Restate the full listing word for word and leave the pictures out.

-----

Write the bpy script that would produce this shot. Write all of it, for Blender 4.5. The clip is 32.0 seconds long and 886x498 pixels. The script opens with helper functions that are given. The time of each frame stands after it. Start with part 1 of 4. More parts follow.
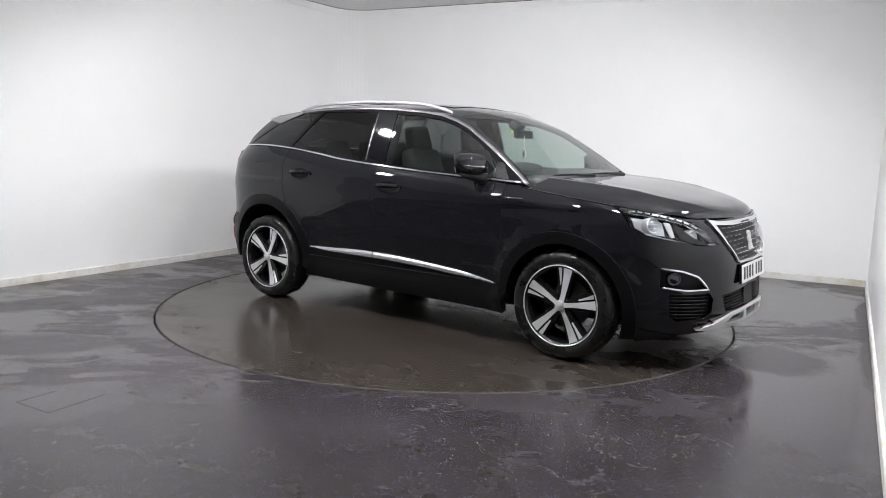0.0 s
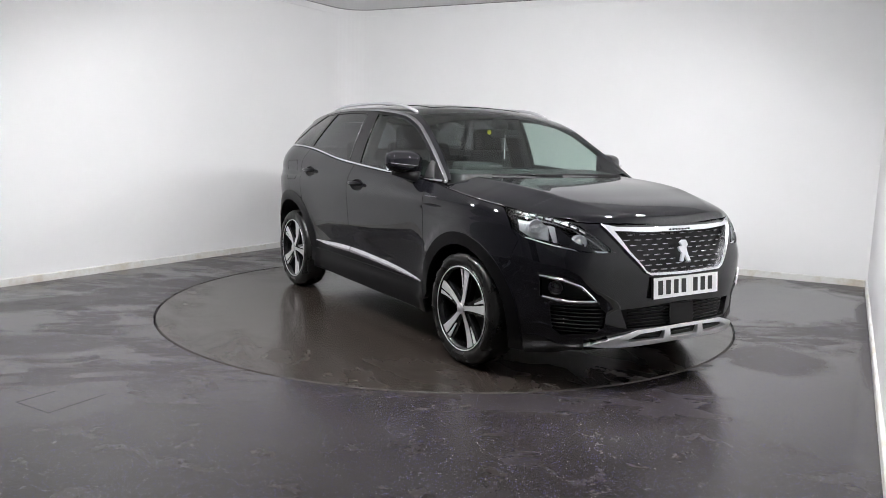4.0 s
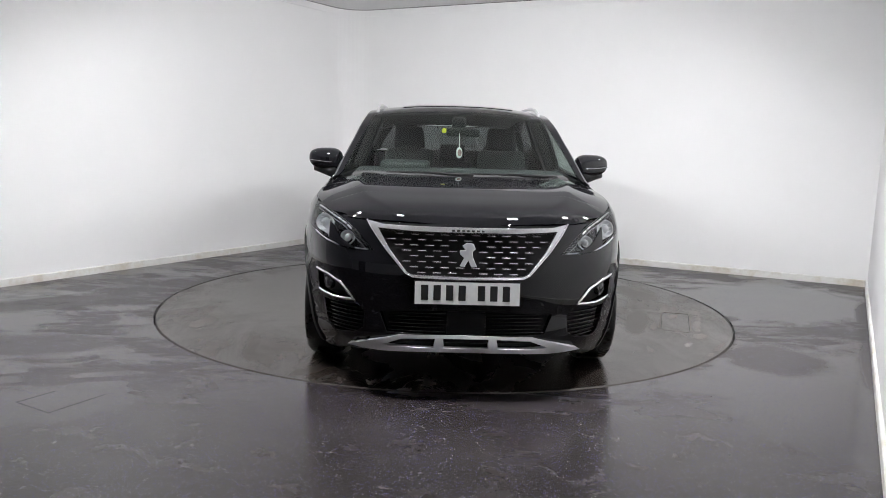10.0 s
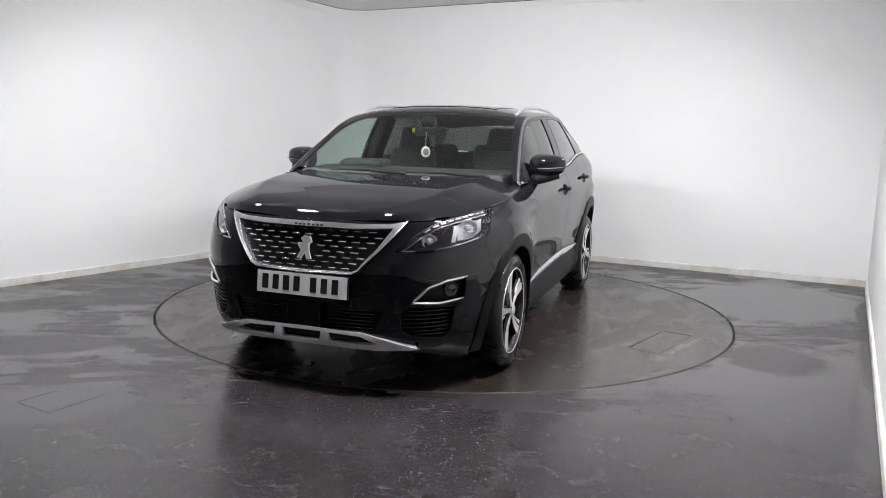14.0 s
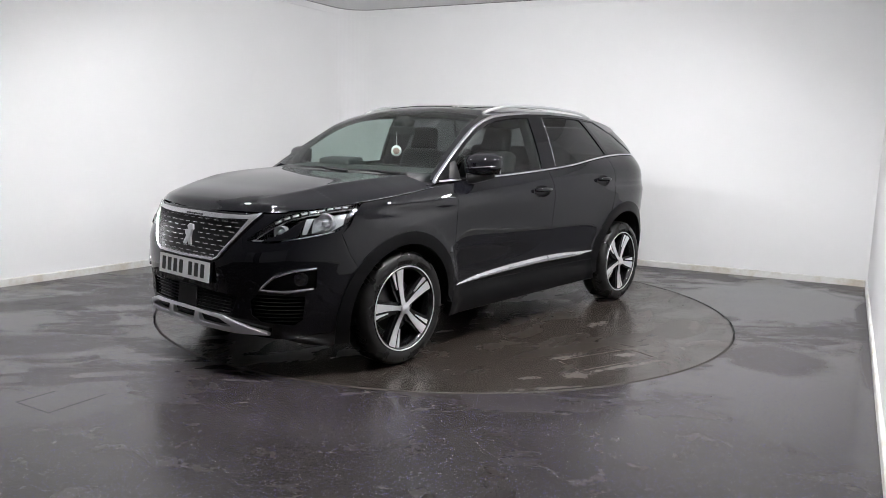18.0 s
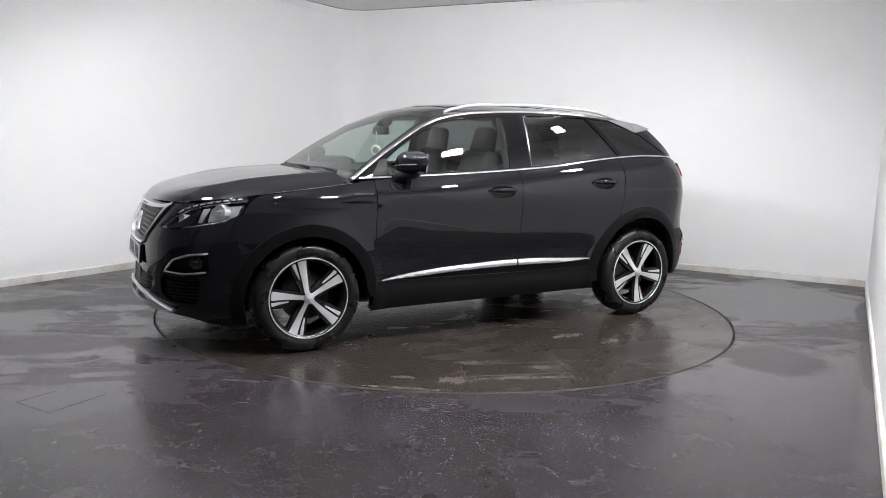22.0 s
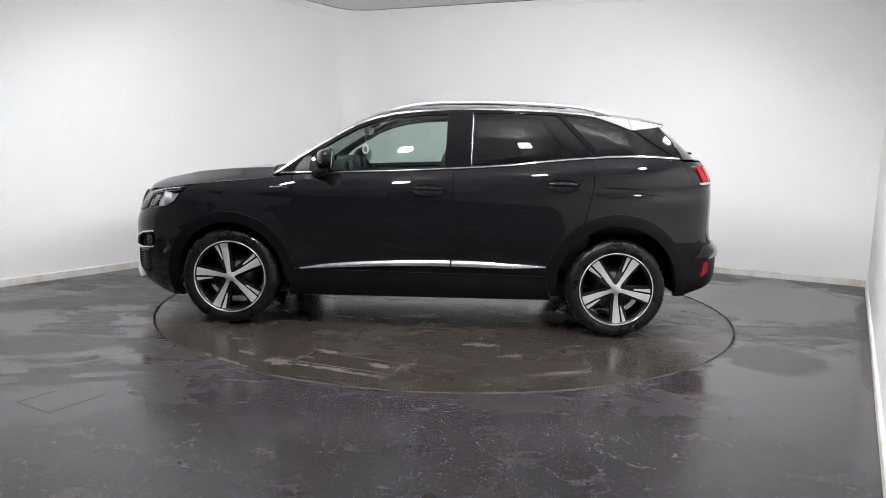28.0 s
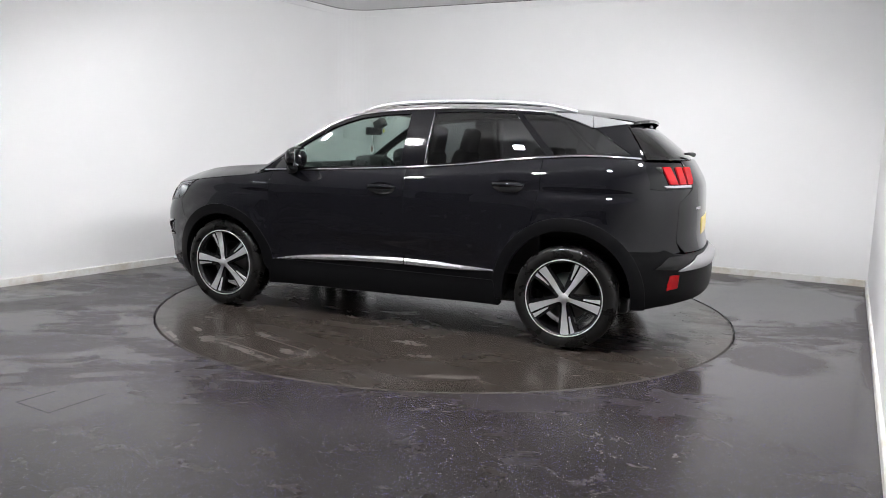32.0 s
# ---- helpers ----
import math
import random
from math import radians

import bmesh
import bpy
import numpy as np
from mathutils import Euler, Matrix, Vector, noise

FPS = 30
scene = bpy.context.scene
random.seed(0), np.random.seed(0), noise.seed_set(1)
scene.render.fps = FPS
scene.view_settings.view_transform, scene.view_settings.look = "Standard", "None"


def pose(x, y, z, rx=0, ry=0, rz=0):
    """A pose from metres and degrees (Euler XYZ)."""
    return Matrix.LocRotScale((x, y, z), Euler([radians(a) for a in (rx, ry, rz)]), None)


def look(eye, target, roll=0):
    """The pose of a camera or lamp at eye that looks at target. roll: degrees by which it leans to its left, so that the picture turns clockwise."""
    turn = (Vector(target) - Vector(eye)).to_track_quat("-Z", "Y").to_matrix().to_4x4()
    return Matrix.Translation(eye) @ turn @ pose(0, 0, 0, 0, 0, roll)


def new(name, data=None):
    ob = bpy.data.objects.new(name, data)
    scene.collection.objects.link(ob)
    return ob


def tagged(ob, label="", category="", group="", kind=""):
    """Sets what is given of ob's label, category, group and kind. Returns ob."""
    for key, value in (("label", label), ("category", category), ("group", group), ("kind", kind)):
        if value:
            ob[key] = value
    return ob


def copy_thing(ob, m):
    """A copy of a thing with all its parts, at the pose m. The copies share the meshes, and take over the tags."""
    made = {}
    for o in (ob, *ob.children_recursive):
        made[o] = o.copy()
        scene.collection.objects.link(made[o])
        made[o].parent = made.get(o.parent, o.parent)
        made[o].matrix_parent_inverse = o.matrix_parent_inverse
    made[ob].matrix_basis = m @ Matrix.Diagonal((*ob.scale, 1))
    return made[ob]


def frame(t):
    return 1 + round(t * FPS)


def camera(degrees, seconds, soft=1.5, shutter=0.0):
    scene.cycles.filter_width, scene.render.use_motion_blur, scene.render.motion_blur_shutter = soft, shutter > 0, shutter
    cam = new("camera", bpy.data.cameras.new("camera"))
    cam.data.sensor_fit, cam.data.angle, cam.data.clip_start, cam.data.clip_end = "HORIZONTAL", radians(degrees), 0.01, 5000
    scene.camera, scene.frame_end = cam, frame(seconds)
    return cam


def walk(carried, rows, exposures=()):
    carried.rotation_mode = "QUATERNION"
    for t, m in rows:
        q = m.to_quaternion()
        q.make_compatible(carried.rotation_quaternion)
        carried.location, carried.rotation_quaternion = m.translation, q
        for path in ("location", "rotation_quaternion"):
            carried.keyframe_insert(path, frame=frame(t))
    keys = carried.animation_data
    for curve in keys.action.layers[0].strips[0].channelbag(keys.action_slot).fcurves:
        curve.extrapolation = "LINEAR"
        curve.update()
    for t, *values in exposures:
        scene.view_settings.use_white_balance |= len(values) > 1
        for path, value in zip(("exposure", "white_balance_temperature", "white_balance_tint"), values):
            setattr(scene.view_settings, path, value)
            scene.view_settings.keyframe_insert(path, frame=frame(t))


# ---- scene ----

-----

■ **The output**
Write the bpy script that would produce this shot. Write all of it, for Blender 4.5. The clip is 32.0 seconds long and 886x498 pixels. The script opens with helper functions that are given. The time of each frame stands after it. Start with part 1 of 4. More parts follow.
0.0 s
4.0 s
10.0 s
14.0 s
18.0 s
22.0 s
28.0 s
32.0 s
# ---- helpers ----
import math
import random
from math import radians

import bmesh
import bpy
import numpy as np
from mathutils import Euler, Matrix, Vector, noise

FPS = 30
scene = bpy.context.scene
random.seed(0), np.random.seed(0), noise.seed_set(1)
scene.render.fps = FPS
scene.view_settings.view_transform, scene.view_settings.look = "Standard", "None"


def pose(x, y, z, rx=0, ry=0, rz=0):
    """A pose from metres and degrees (Euler XYZ)."""
    return Matrix.LocRotScale((x, y, z), Euler([radians(a) for a in (rx, ry, rz)]), None)


def look(eye, target, roll=0):
    """The pose of a camera or lamp at eye that looks at target. roll: degrees by which it leans to its left, so that the picture turns clockwise."""
    turn = (Vector(target) - Vector(eye)).to_track_quat("-Z", "Y").to_matrix().to_4x4()
    return Matrix.Translation(eye) @ turn @ pose(0, 0, 0, 0, 0, roll)


def new(name, data=None):
    ob = bpy.data.objects.new(name, data)
    scene.collection.objects.link(ob)
    return ob


def tagged(ob, label="", category="", group="", kind=""):
    """Sets what is given of ob's label, category, group and kind. Returns ob."""
    for key, value in (("label", label), ("category", category), ("group", group), ("kind", kind)):
        if value:
            ob[key] = value
    return ob


def copy_thing(ob, m):
    """A copy of a thing with all its parts, at the pose m. The copies share the meshes, and take over the tags."""
    made = {}
    for o in (ob, *ob.children_recursive):
        made[o] = o.copy()
        scene.collection.objects.link(made[o])
        made[o].parent = made.get(o.parent, o.parent)
        made[o].matrix_parent_inverse = o.matrix_parent_inverse
    made[ob].matrix_basis = m @ Matrix.Diagonal((*ob.scale, 1))
    return made[ob]


def frame(t):
    return 1 + round(t * FPS)


def camera(degrees, seconds, soft=1.5, shutter=0.0):
    scene.cycles.filter_width, scene.render.use_motion_blur, scene.render.motion_blur_shutter = soft, shutter > 0, shutter
    cam = new("camera", bpy.data.cameras.new("camera"))
    cam.data.sensor_fit, cam.data.angle, cam.data.clip_start, cam.data.clip_end = "HORIZONTAL", radians(degrees), 0.01, 5000
    scene.camera, scene.frame_end = cam, frame(seconds)
    return cam


def walk(carried, rows, exposures=()):
    carried.rotation_mode = "QUATERNION"
    for t, m in rows:
        q = m.to_quaternion()
        q.make_compatible(carried.rotation_quaternion)
        carried.location, carried.rotation_quaternion = m.translation, q
        for path in ("location", "rotation_quaternion"):
            carried.keyframe_insert(path, frame=frame(t))
    keys = carried.animation_data
    for curve in keys.action.layers[0].strips[0].channelbag(keys.action_slot).fcurves:
        curve.extrapolation = "LINEAR"
        curve.update()
    for t, *values in exposures:
        scene.view_settings.use_white_balance |= len(values) > 1
        for path, value in zip(("exposure", "white_balance_temperature", "white_balance_tint"), values):
            setattr(scene.view_settings, path, value)
            scene.view_settings.keyframe_insert(path, frame=frame(t))


# ---- scene ----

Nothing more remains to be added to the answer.